Prompt —
Omit all images. Transcribe the rest of the material below exactly.

Supplied information —
— Begin —

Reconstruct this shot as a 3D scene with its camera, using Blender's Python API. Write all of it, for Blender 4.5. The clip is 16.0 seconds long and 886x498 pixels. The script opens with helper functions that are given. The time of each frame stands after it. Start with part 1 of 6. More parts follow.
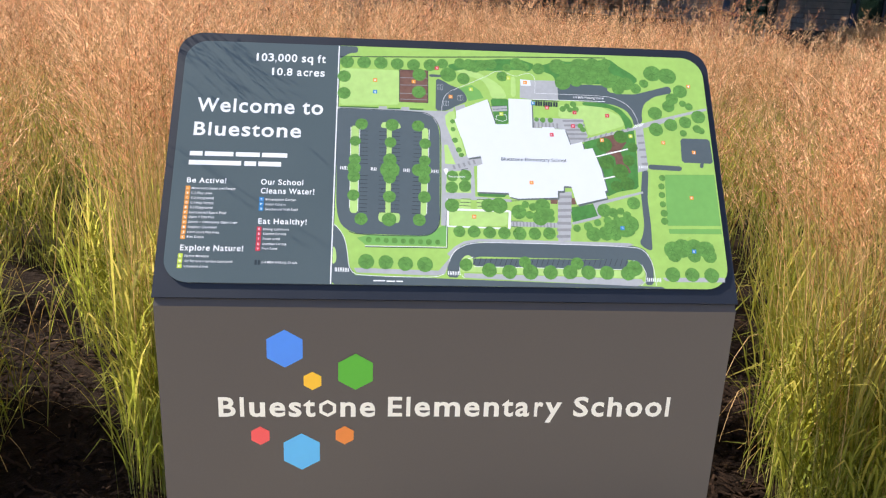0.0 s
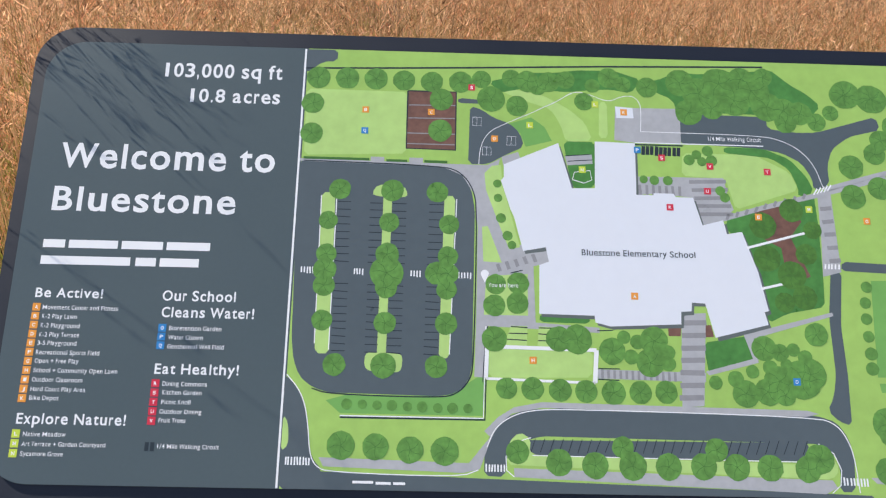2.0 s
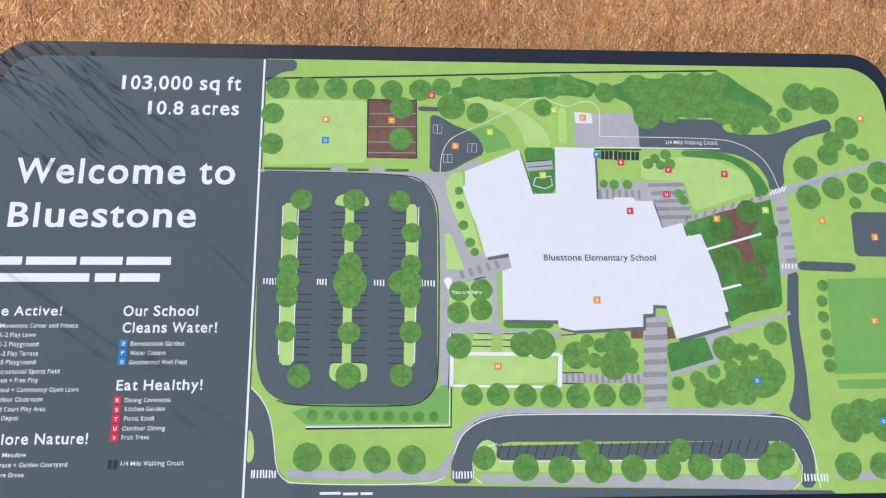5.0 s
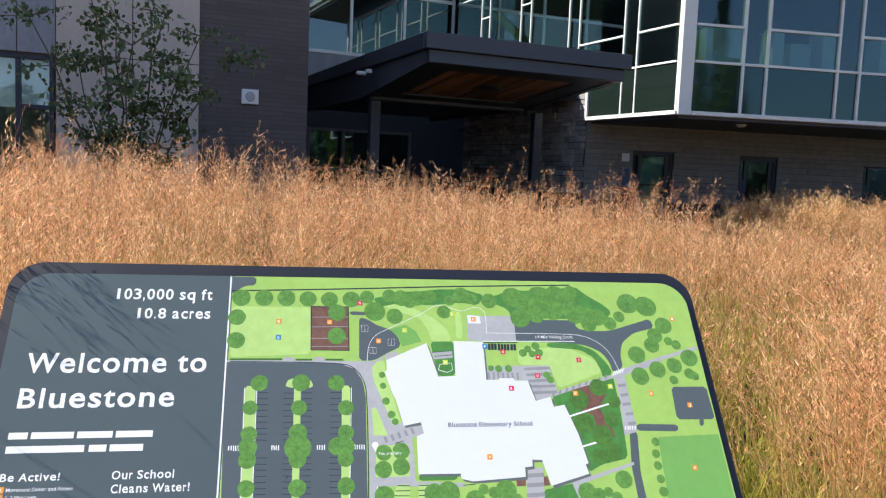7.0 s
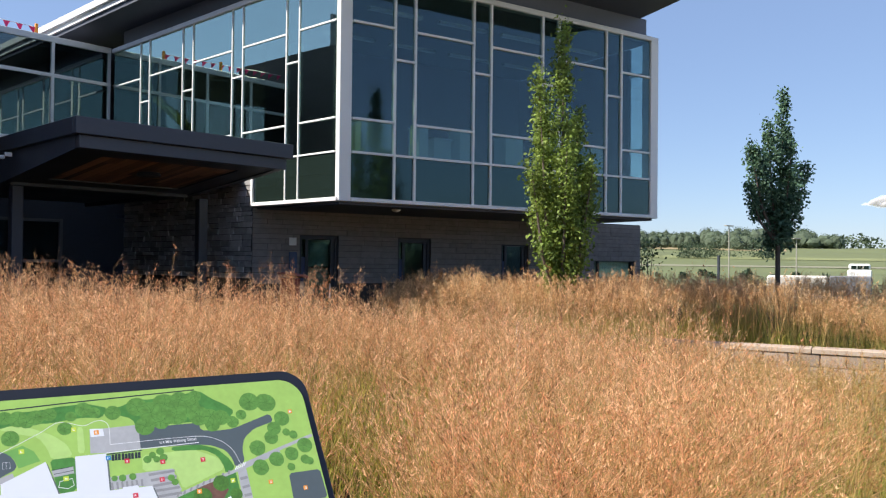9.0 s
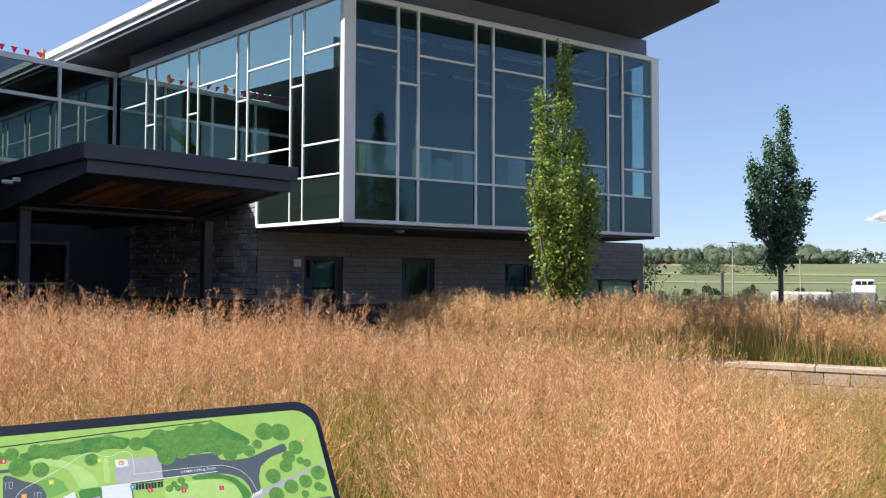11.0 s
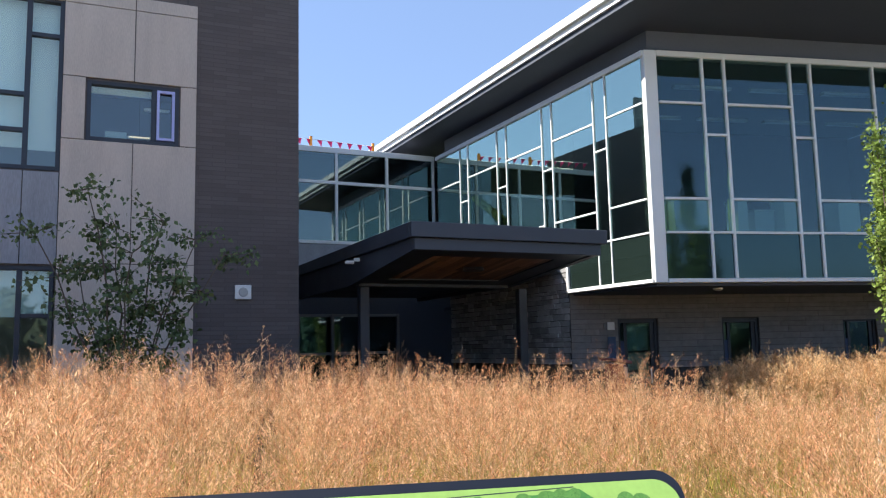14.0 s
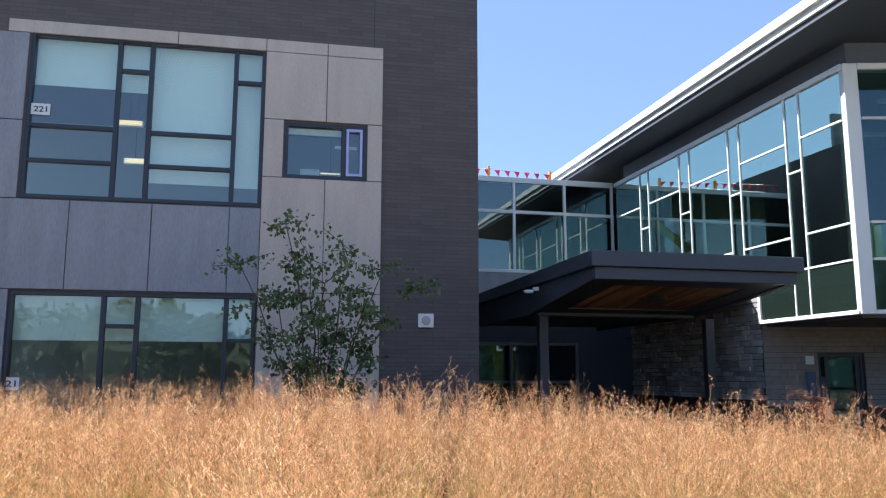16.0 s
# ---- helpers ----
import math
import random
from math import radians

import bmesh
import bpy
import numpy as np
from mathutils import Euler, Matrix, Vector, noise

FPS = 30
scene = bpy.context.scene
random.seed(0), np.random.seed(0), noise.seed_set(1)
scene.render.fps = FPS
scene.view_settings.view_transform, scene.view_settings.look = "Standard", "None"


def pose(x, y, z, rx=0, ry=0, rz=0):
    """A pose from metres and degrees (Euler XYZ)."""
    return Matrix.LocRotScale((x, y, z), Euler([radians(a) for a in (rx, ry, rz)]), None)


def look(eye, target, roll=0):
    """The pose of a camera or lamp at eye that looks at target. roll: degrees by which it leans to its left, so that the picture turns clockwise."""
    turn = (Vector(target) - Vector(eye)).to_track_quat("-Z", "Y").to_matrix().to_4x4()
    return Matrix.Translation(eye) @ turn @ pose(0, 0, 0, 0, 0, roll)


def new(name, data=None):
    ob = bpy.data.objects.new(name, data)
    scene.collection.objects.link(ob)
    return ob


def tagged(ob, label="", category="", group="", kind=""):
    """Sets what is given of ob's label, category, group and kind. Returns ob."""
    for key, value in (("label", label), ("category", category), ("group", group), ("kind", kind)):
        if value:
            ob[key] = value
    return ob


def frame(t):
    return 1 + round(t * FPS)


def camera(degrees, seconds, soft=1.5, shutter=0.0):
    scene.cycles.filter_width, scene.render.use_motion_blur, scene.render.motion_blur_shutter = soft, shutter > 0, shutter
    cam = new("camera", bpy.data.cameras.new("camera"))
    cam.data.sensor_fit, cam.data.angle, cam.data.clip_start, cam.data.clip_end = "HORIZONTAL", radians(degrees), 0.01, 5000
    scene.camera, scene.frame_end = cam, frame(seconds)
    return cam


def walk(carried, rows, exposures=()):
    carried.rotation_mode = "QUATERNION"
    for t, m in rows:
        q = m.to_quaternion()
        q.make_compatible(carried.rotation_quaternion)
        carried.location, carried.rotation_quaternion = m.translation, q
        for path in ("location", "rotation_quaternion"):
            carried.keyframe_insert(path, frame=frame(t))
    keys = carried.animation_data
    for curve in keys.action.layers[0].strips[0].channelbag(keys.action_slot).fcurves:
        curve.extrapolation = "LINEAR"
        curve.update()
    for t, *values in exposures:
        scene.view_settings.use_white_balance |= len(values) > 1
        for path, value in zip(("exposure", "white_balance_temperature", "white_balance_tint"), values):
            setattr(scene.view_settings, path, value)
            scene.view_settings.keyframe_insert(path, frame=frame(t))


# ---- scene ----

— End —

Answer to the exercise —
Reconstruct this shot as a 3D scene with its camera, using Blender's Python API. Write all of it, for Blender 4.5. The clip is 16.0 seconds long and 886x498 pixels. The script opens with helper functions that are given. The time of each frame stands after it. Start with part 1 of 6. More parts follow.
0.0 s
2.0 s
5.0 s
7.0 s
9.0 s
11.0 s
14.0 s
16.0 s
# ---- helpers ----
import math
import random
from math import radians

import bmesh
import bpy
import numpy as np
from mathutils import Euler, Matrix, Vector, noise

FPS = 30
scene = bpy.context.scene
random.seed(0), np.random.seed(0), noise.seed_set(1)
scene.render.fps = FPS
scene.view_settings.view_transform, scene.view_settings.look = "Standard", "None"


def pose(x, y, z, rx=0, ry=0, rz=0):
    """A pose from metres and degrees (Euler XYZ)."""
    return Matrix.LocRotScale((x, y, z), Euler([radians(a) for a in (rx, ry, rz)]), None)


def look(eye, target, roll=0):
    """The pose of a camera or lamp at eye that looks at target. roll: degrees by which it leans to its left, so that the picture turns clockwise."""
    turn = (Vector(target) - Vector(eye)).to_track_quat("-Z", "Y").to_matrix().to_4x4()
    return Matrix.Translation(eye) @ turn @ pose(0, 0, 0, 0, 0, roll)


def new(name, data=None):
    ob = bpy.data.objects.new(name, data)
    scene.collection.objects.link(ob)
    return ob


def tagged(ob, label="", category="", group="", kind=""):
    """Sets what is given of ob's label, category, group and kind. Returns ob."""
    for key, value in (("label", label), ("category", category), ("group", group), ("kind", kind)):
        if value:
            ob[key] = value
    return ob


def frame(t):
    return 1 + round(t * FPS)


def camera(degrees, seconds, soft=1.5, shutter=0.0):
    scene.cycles.filter_width, scene.render.use_motion_blur, scene.render.motion_blur_shutter = soft, shutter > 0, shutter
    cam = new("camera", bpy.data.cameras.new("camera"))
    cam.data.sensor_fit, cam.data.angle, cam.data.clip_start, cam.data.clip_end = "HORIZONTAL", radians(degrees), 0.01, 5000
    scene.camera, scene.frame_end = cam, frame(seconds)
    return cam


def walk(carried, rows, exposures=()):
    carried.rotation_mode = "QUATERNION"
    for t, m in rows:
        q = m.to_quaternion()
        q.make_compatible(carried.rotation_quaternion)
        carried.location, carried.rotation_quaternion = m.translation, q
        for path in ("location", "rotation_quaternion"):
            carried.keyframe_insert(path, frame=frame(t))
    keys = carried.animation_data
    for curve in keys.action.layers[0].strips[0].channelbag(keys.action_slot).fcurves:
        curve.extrapolation = "LINEAR"
        curve.update()
    for t, *values in exposures:
        scene.view_settings.use_white_balance |= len(values) > 1
        for path, value in zip(("exposure", "white_balance_temperature", "white_balance_tint"), values):
            setattr(scene.view_settings, path, value)
            scene.view_settings.keyframe_insert(path, frame=frame(t))


# ---- scene ----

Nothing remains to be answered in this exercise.